Syrop de karabé. On trouve sous ce nom, dans la plupart des dispensaires modernes, un syrop narcotique, dans la composition duquel entre le succin, ou quelques-uns de ces principes à titre de correctifs de l'opium ; ce qui est, pour l'observer en passant, une vue assez vaine, tant absolument, ou en soi, qu'en particulier : c'est-à-dire, en se promettant cet effet du succin, ou de ces principes. Voici ce syrop, d'après la pharmacopée de Paris : prenez opium pur, coupé par morceaux, deux scrupules ; faites-le fondre dans un vaisseau de terre, sur un feu moderé, dans douze onces d'eau commune ; passez la solution avec forte expression ; clarifiez et cuisez en consistance de syrop épais, avec une livre de sucre blanc ; lorsque le syrop sera refroidi, mêlez-y exactement deux scrupules d'esprit de succin, gardez ce syrop dans un vaisseau exactement fermé : la dose de ce syrop, correspondant à un grain d'opium, est d'environ demi once : le succin entier, son huîle et son sel, entrent dans un grand nombre de compositions officinales, tant externes qu'internes ; le succin entier, par exemple, dans la poudre antispasmodique de la pharmacopée de Paris ; dans le baume de Fioraventi ; l'huîle et le sel dans la thériaque céleste ; l'huîle seule dans les pilules hystériques, l'essence antihystérique, le baume hystérique, le baume acoustique, &c.

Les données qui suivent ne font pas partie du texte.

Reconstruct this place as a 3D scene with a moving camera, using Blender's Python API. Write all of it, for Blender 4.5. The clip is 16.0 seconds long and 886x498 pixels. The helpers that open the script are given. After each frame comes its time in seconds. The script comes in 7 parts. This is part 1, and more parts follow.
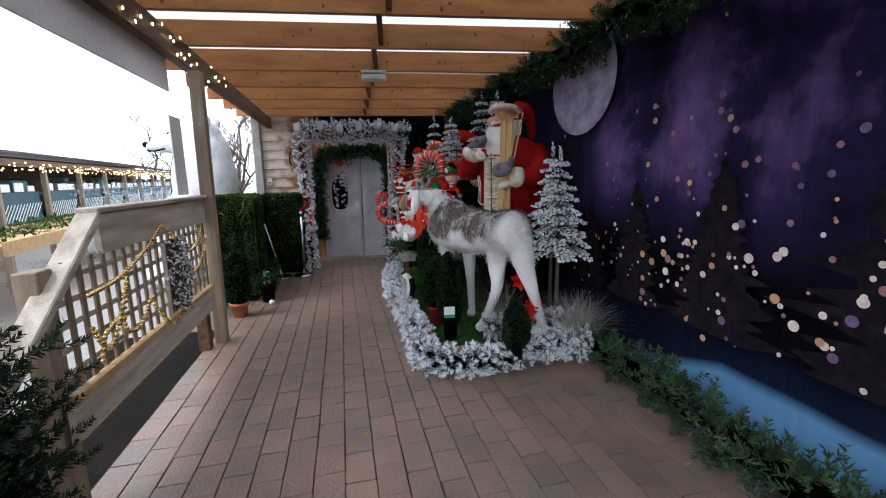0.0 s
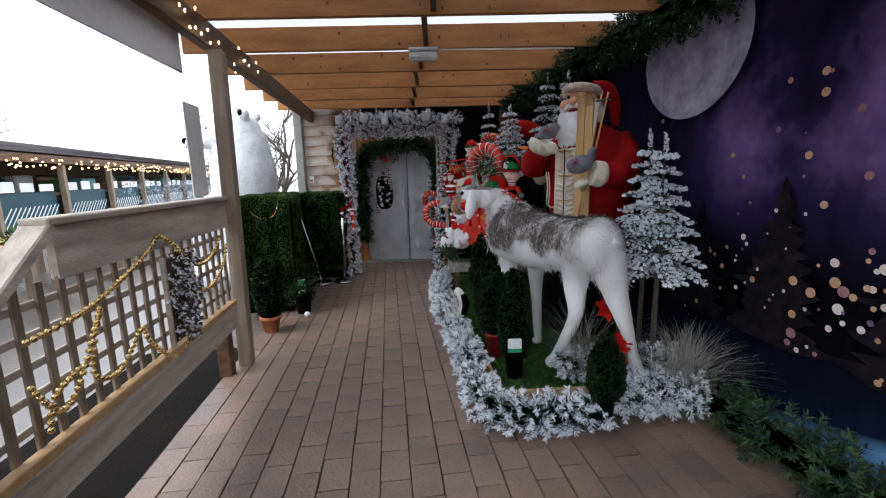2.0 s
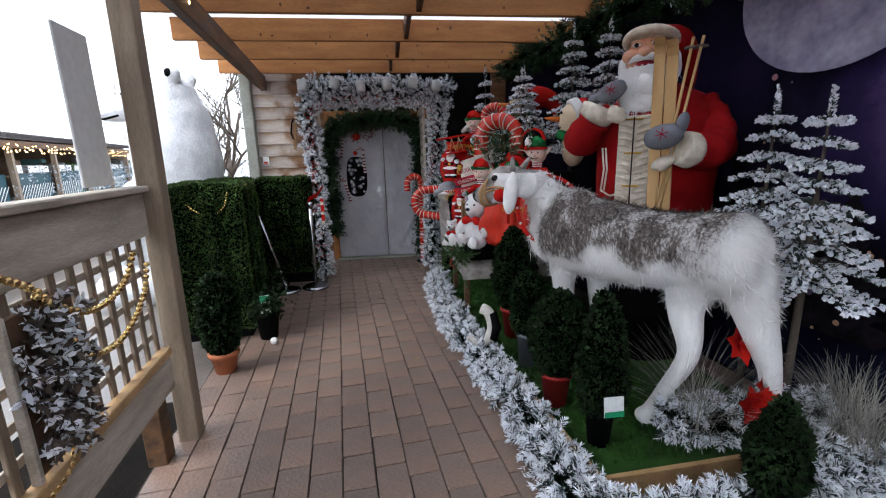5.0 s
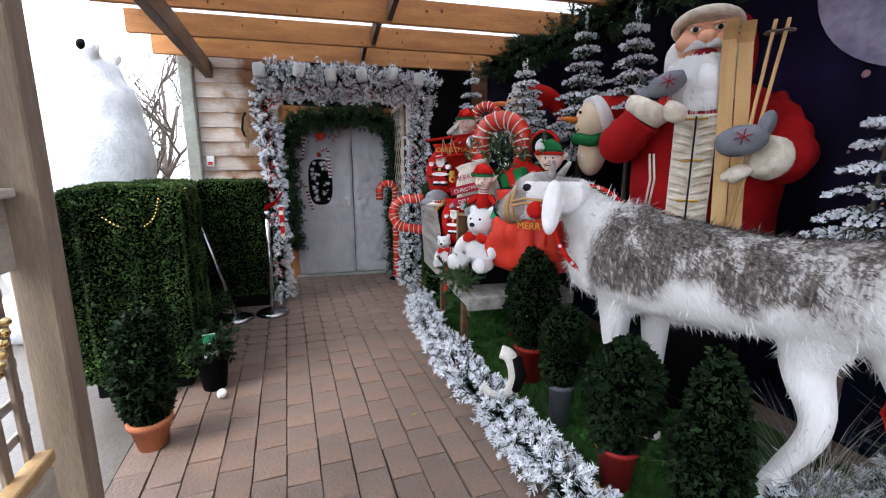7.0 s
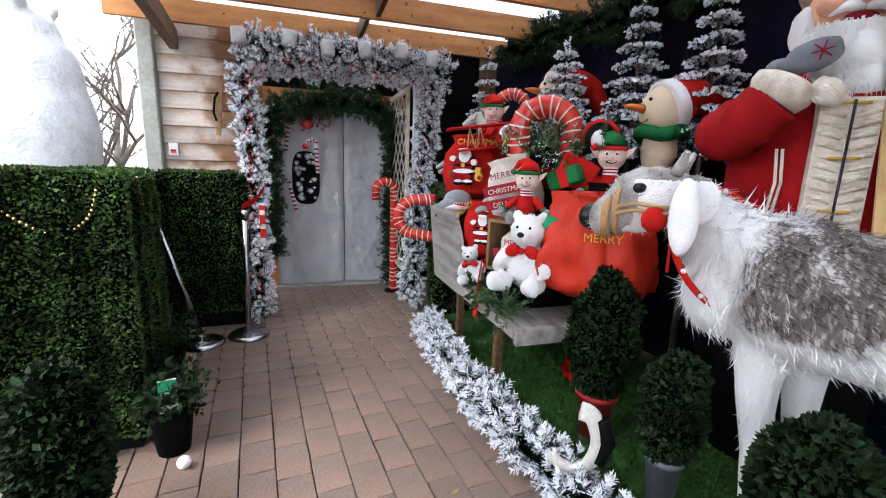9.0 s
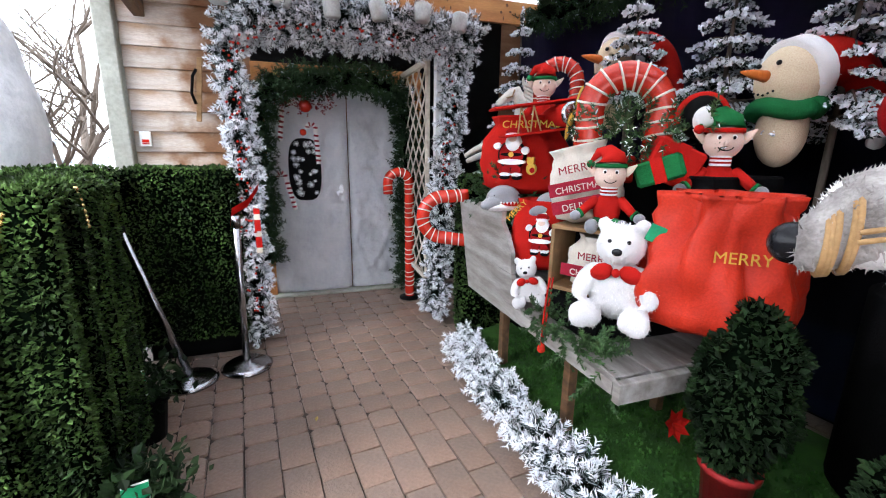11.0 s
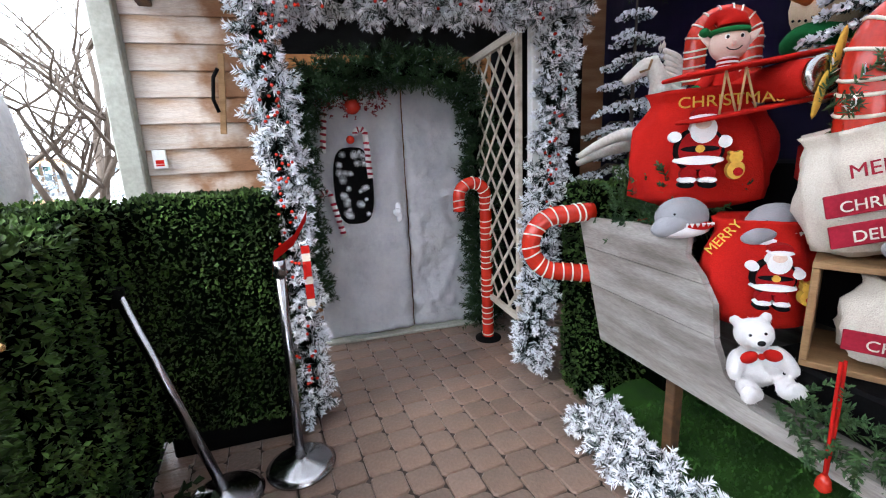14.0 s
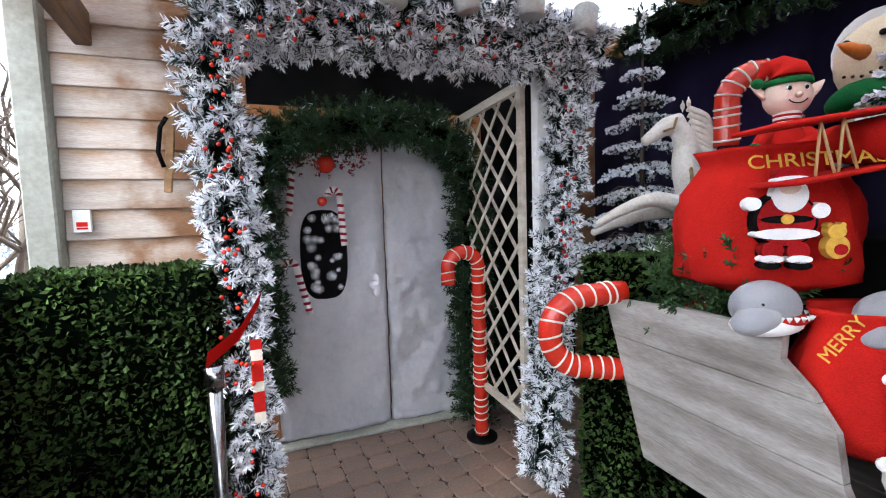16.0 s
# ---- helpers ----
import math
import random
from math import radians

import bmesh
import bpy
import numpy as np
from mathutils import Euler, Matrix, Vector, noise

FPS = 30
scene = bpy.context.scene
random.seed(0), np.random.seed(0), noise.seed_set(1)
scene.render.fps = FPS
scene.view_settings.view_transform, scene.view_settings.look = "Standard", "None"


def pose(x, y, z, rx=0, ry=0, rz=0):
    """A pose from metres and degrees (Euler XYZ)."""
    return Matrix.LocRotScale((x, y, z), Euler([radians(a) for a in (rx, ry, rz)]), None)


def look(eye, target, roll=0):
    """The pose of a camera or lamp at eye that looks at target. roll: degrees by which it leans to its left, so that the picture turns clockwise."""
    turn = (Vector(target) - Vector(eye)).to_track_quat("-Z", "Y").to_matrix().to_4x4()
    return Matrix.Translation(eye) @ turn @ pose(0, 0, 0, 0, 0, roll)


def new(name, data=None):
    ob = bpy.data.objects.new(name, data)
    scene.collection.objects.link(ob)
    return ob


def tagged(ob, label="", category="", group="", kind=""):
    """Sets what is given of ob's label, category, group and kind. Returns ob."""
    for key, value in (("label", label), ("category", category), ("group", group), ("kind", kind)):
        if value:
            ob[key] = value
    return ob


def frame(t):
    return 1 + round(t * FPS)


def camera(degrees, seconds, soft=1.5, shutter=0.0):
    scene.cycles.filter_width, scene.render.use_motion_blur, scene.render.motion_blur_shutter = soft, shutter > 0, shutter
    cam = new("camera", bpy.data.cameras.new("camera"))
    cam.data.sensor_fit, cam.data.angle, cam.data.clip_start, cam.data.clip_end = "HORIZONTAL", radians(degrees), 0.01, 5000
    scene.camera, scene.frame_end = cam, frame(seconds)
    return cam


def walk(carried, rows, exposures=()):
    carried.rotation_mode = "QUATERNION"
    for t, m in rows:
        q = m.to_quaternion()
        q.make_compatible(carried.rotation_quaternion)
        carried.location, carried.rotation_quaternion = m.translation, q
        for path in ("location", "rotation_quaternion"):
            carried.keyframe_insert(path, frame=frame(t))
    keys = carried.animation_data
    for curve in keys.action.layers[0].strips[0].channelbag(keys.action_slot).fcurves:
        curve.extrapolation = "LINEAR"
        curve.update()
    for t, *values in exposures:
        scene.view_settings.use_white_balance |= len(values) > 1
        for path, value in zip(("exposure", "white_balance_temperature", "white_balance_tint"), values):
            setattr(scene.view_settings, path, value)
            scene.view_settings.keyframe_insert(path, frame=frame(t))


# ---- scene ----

L'eau de luce n'est autre chose que de l'huîle essentielle de succin, mêlée avec de l'esprit volatil de sel ammoniac. Pour faire ce mélange, on triture avec grand soin dans un mortier, de l'huîle essentielle de succin, avec du blanc de baleine (sperma ceti). On met ce mélange en digestion avec de l'esprit-de-vin, qui par-là se charge de l'huîle de succin : on verse quelques gouttes de cet esprit-de-vin dans de l'esprit volatil de sel ammoniac tiré par la chaux, ce qui lui donne une couleur laiteuse ou blanchâtre. C'est ce mélange qui est connu sous le nom d'eau-de-luce ; qui est un remède souverain contre la morsure des serpens et des viperes, lorsqu'on en prend à plusieurs reprises dix gouttes dans un verre d'eau, ce qui produit une transpiration très-abondante. Il y a lieu de croire que ce remède aurait un effet très-heureux, si on l'employait contre la rage. Article de M. ROUX, docteur en Médecine.